--- START DATA TO PROCESS ---

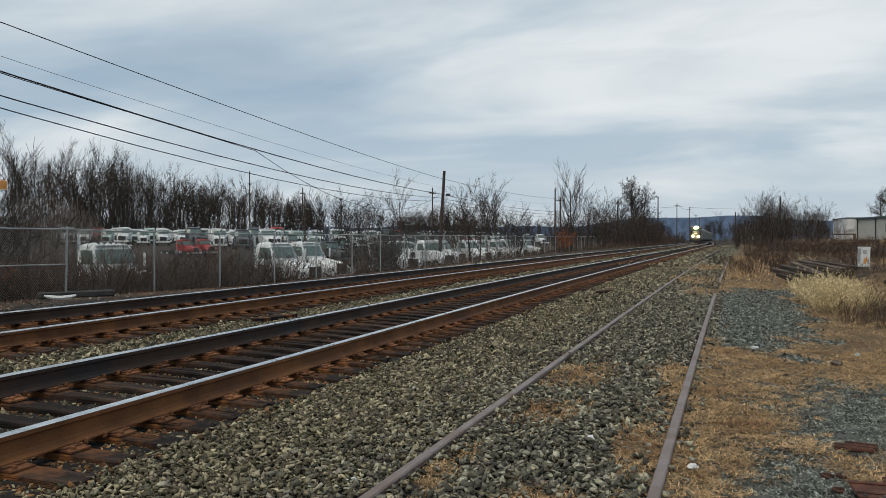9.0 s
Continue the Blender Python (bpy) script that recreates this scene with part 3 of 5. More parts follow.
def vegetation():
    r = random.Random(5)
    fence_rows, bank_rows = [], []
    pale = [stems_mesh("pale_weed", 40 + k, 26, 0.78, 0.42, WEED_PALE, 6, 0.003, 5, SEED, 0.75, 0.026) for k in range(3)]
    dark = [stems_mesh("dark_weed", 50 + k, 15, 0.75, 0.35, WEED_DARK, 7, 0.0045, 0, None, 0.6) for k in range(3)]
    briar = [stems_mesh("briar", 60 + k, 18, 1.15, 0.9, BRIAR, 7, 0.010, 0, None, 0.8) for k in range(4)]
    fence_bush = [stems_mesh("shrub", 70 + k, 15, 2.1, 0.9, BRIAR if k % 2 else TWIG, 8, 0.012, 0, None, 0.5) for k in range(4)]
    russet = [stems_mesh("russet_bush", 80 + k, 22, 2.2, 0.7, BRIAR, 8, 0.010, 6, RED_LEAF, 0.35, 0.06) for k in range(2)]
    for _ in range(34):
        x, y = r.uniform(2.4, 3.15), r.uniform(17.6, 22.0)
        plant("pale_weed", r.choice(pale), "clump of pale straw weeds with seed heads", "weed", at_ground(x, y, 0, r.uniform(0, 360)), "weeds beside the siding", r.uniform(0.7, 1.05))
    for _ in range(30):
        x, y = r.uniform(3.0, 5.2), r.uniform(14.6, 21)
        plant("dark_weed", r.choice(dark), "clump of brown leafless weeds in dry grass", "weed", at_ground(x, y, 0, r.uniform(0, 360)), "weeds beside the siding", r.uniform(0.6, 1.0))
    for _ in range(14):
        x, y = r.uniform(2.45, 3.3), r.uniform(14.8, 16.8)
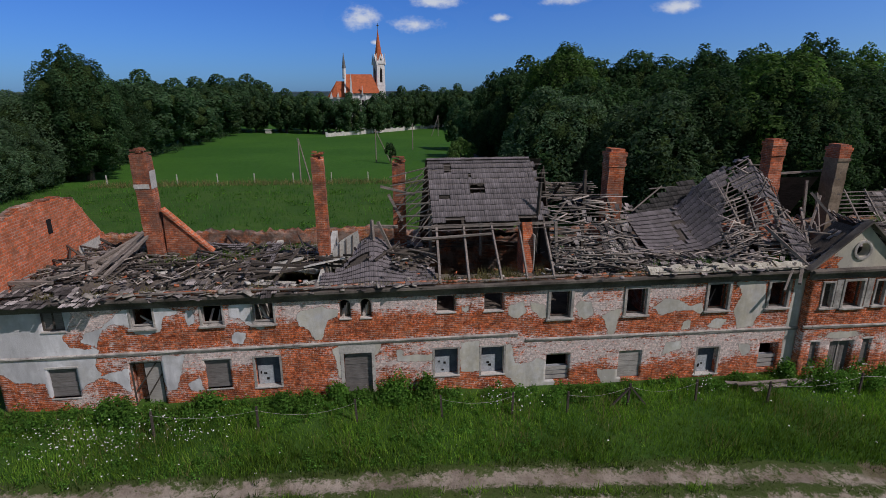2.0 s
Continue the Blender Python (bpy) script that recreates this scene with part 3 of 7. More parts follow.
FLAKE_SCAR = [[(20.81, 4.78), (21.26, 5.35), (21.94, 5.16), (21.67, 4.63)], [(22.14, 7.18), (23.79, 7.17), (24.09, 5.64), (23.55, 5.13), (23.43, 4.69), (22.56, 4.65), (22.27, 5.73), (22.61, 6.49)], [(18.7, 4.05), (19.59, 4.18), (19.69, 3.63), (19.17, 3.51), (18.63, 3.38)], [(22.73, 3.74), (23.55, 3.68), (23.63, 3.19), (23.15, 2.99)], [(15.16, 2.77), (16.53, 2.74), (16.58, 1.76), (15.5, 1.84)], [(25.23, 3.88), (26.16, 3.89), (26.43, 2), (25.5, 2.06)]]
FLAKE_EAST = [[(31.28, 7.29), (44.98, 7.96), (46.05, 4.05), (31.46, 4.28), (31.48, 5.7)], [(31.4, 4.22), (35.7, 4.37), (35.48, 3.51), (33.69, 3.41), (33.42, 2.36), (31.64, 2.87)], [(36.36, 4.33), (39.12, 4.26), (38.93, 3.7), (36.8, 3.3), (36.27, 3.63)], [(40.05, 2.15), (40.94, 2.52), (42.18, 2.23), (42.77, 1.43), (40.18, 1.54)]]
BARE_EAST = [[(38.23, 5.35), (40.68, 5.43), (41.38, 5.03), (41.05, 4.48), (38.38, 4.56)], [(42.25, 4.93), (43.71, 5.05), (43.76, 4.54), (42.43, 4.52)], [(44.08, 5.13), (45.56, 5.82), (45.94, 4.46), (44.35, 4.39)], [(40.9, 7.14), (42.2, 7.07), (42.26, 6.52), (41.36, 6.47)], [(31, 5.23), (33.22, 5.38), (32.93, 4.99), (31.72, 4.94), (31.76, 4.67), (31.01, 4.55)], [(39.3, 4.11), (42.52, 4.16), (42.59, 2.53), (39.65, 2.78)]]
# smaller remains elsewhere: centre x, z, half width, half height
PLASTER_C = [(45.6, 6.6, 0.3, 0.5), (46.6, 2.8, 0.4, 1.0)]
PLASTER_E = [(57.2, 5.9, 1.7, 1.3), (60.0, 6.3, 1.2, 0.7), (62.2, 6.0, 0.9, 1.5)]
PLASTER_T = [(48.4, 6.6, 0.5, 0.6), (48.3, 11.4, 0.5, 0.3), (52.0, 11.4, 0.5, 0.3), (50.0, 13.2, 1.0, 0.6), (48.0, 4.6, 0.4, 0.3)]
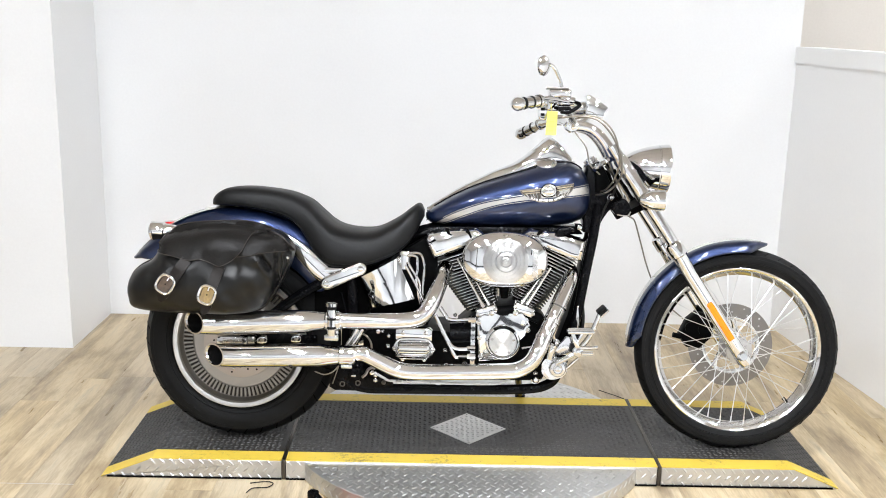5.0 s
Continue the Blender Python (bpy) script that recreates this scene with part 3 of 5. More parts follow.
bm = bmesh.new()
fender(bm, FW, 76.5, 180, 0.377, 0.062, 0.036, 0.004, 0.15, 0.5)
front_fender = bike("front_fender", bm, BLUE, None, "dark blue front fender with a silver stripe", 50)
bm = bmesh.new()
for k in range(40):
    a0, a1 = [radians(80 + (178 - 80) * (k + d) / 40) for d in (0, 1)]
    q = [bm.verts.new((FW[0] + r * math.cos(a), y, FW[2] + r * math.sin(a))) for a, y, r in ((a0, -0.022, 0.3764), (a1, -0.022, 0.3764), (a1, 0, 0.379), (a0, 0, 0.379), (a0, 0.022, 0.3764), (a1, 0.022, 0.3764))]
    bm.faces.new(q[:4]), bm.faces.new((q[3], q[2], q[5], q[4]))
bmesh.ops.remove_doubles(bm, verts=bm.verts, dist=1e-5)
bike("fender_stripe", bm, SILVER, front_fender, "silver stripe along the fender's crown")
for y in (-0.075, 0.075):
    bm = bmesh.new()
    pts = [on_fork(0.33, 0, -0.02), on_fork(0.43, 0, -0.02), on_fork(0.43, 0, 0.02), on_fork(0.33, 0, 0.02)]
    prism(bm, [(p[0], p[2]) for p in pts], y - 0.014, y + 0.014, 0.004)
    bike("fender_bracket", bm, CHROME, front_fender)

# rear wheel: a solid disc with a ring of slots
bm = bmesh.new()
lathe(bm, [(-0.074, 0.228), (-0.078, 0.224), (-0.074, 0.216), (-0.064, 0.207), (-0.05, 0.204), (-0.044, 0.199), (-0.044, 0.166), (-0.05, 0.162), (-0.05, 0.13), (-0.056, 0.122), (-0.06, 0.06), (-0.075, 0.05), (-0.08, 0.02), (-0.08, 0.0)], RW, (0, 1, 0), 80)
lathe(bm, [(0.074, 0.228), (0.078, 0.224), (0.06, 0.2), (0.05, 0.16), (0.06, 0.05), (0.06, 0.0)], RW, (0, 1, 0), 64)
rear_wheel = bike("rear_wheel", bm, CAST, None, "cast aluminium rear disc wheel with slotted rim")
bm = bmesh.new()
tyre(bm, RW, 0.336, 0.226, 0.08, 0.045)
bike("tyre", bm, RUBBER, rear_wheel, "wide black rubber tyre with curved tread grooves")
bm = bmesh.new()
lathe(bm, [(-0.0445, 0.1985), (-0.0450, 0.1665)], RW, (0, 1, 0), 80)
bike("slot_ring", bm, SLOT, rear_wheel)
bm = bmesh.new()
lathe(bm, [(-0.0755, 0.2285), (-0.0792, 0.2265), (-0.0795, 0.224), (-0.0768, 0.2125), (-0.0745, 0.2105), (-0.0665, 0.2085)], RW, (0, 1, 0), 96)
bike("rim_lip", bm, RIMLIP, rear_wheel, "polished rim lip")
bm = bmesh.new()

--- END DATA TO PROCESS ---

OBJECTIVE: Quote each record exactly as it stands, minus the pictures.

RESULT OF THE TASK:
9.0 s
Continue the Blender Python (bpy) script that recreates this scene with part 3 of 5. More parts follow.
def vegetation():
    r = random.Random(5)
    fence_rows, bank_rows = [], []
    pale = [stems_mesh("pale_weed", 40 + k, 26, 0.78, 0.42, WEED_PALE, 6, 0.003, 5, SEED, 0.75, 0.026) for k in range(3)]
    dark = [stems_mesh("dark_weed", 50 + k, 15, 0.75, 0.35, WEED_DARK, 7, 0.0045, 0, None, 0.6) for k in range(3)]
    briar = [stems_mesh("briar", 60 + k, 18, 1.15, 0.9, BRIAR, 7, 0.010, 0, None, 0.8) for k in range(4)]
    fence_bush = [stems_mesh("shrub", 70 + k, 15, 2.1, 0.9, BRIAR if k % 2 else TWIG, 8, 0.012, 0, None, 0.5) for k in range(4)]
    russet = [stems_mesh("russet_bush", 80 + k, 22, 2.2, 0.7, BRIAR, 8, 0.010, 6, RED_LEAF, 0.35, 0.06) for k in range(2)]
    for _ in range(34):
        x, y = r.uniform(2.4, 3.15), r.uniform(17.6, 22.0)
        plant("pale_weed", r.choice(pale), "clump of pale straw weeds with seed heads", "weed", at_ground(x, y, 0, r.uniform(0, 360)), "weeds beside the siding", r.uniform(0.7, 1.05))
    for _ in range(30):
        x, y = r.uniform(3.0, 5.2), r.uniform(14.6, 21)
        plant("dark_weed", r.choice(dark), "clump of brown leafless weeds in dry grass", "weed", at_ground(x, y, 0, r.uniform(0, 360)), "weeds beside the siding", r.uniform(0.6, 1.0))
    for _ in range(14):
        x, y = r.uniform(2.45, 3.3), r.uniform(14.8, 16.8)
2.0 s
Continue the Blender Python (bpy) script that recreates this scene with part 3 of 7. More parts follow.
FLAKE_SCAR = [[(20.81, 4.78), (21.26, 5.35), (21.94, 5.16), (21.67, 4.63)], [(22.14, 7.18), (23.79, 7.17), (24.09, 5.64), (23.55, 5.13), (23.43, 4.69), (22.56, 4.65), (22.27, 5.73), (22.61, 6.49)], [(18.7, 4.05), (19.59, 4.18), (19.69, 3.63), (19.17, 3.51), (18.63, 3.38)], [(22.73, 3.74), (23.55, 3.68), (23.63, 3.19), (23.15, 2.99)], [(15.16, 2.77), (16.53, 2.74), (16.58, 1.76), (15.5, 1.84)], [(25.23, 3.88), (26.16, 3.89), (26.43, 2), (25.5, 2.06)]]
FLAKE_EAST = [[(31.28, 7.29), (44.98, 7.96), (46.05, 4.05), (31.46, 4.28), (31.48, 5.7)], [(31.4, 4.22), (35.7, 4.37), (35.48, 3.51), (33.69, 3.41), (33.42, 2.36), (31.64, 2.87)], [(36.36, 4.33), (39.12, 4.26), (38.93, 3.7), (36.8, 3.3), (36.27, 3.63)], [(40.05, 2.15), (40.94, 2.52), (42.18, 2.23), (42.77, 1.43), (40.18, 1.54)]]
BARE_EAST = [[(38.23, 5.35), (40.68, 5.43), (41.38, 5.03), (41.05, 4.48), (38.38, 4.56)], [(42.25, 4.93), (43.71, 5.05), (43.76, 4.54), (42.43, 4.52)], [(44.08, 5.13), (45.56, 5.82), (45.94, 4.46), (44.35, 4.39)], [(40.9, 7.14), (42.2, 7.07), (42.26, 6.52), (41.36, 6.47)], [(31, 5.23), (33.22, 5.38), (32.93, 4.99), (31.72, 4.94), (31.76, 4.67), (31.01, 4.55)], [(39.3, 4.11), (42.52, 4.16), (42.59, 2.53), (39.65, 2.78)]]
# smaller remains elsewhere: centre x, z, half width, half height
PLASTER_C = [(45.6, 6.6, 0.3, 0.5), (46.6, 2.8, 0.4, 1.0)]
PLASTER_E = [(57.2, 5.9, 1.7, 1.3), (60.0, 6.3, 1.2, 0.7), (62.2, 6.0, 0.9, 1.5)]
PLASTER_T = [(48.4, 6.6, 0.5, 0.6), (48.3, 11.4, 0.5, 0.3), (52.0, 11.4, 0.5, 0.3), (50.0, 13.2, 1.0, 0.6), (48.0, 4.6, 0.4, 0.3)]
5.0 s
Continue the Blender Python (bpy) script that recreates this scene with part 3 of 5. More parts follow.
bm = bmesh.new()
fender(bm, FW, 76.5, 180, 0.377, 0.062, 0.036, 0.004, 0.15, 0.5)
front_fender = bike("front_fender", bm, BLUE, None, "dark blue front fender with a silver stripe", 50)
bm = bmesh.new()
for k in range(40):
    a0, a1 = [radians(80 + (178 - 80) * (k + d) / 40) for d in (0, 1)]
    q = [bm.verts.new((FW[0] + r * math.cos(a), y, FW[2] + r * math.sin(a))) for a, y, r in ((a0, -0.022, 0.3764), (a1, -0.022, 0.3764), (a1, 0, 0.379), (a0, 0, 0.379), (a0, 0.022, 0.3764), (a1, 0.022, 0.3764))]
    bm.faces.new(q[:4]), bm.faces.new((q[3], q[2], q[5], q[4]))
bmesh.ops.remove_doubles(bm, verts=bm.verts, dist=1e-5)
bike("fender_stripe", bm, SILVER, front_fender, "silver stripe along the fender's crown")
for y in (-0.075, 0.075):
    bm = bmesh.new()
    pts = [on_fork(0.33, 0, -0.02), on_fork(0.43, 0, -0.02), on_fork(0.43, 0, 0.02), on_fork(0.33, 0, 0.02)]
    prism(bm, [(p[0], p[2]) for p in pts], y - 0.014, y + 0.014, 0.004)
    bike("fender_bracket", bm, CHROME, front_fender)

# rear wheel: a solid disc with a ring of slots
bm = bmesh.new()
lathe(bm, [(-0.074, 0.228), (-0.078, 0.224), (-0.074, 0.216), (-0.064, 0.207), (-0.05, 0.204), (-0.044, 0.199), (-0.044, 0.166), (-0.05, 0.162), (-0.05, 0.13), (-0.056, 0.122), (-0.06, 0.06), (-0.075, 0.05), (-0.08, 0.02), (-0.08, 0.0)], RW, (0, 1, 0), 80)
lathe(bm, [(0.074, 0.228), (0.078, 0.224), (0.06, 0.2), (0.05, 0.16), (0.06, 0.05), (0.06, 0.0)], RW, (0, 1, 0), 64)
rear_wheel = bike("rear_wheel", bm, CAST, None, "cast aluminium rear disc wheel with slotted rim")
bm = bmesh.new()
tyre(bm, RW, 0.336, 0.226, 0.08, 0.045)
bike("tyre", bm, RUBBER, rear_wheel, "wide black rubber tyre with curved tread grooves")
bm = bmesh.new()
lathe(bm, [(-0.0445, 0.1985), (-0.0450, 0.1665)], RW, (0, 1, 0), 80)
bike("slot_ring", bm, SLOT, rear_wheel)
bm = bmesh.new()
lathe(bm, [(-0.0755, 0.2285), (-0.0792, 0.2265), (-0.0795, 0.224), (-0.0768, 0.2125), (-0.0745, 0.2105), (-0.0665, 0.2085)], RW, (0, 1, 0), 96)
bike("rim_lip", bm, RIMLIP, rear_wheel, "polished rim lip")
bm = bmesh.new()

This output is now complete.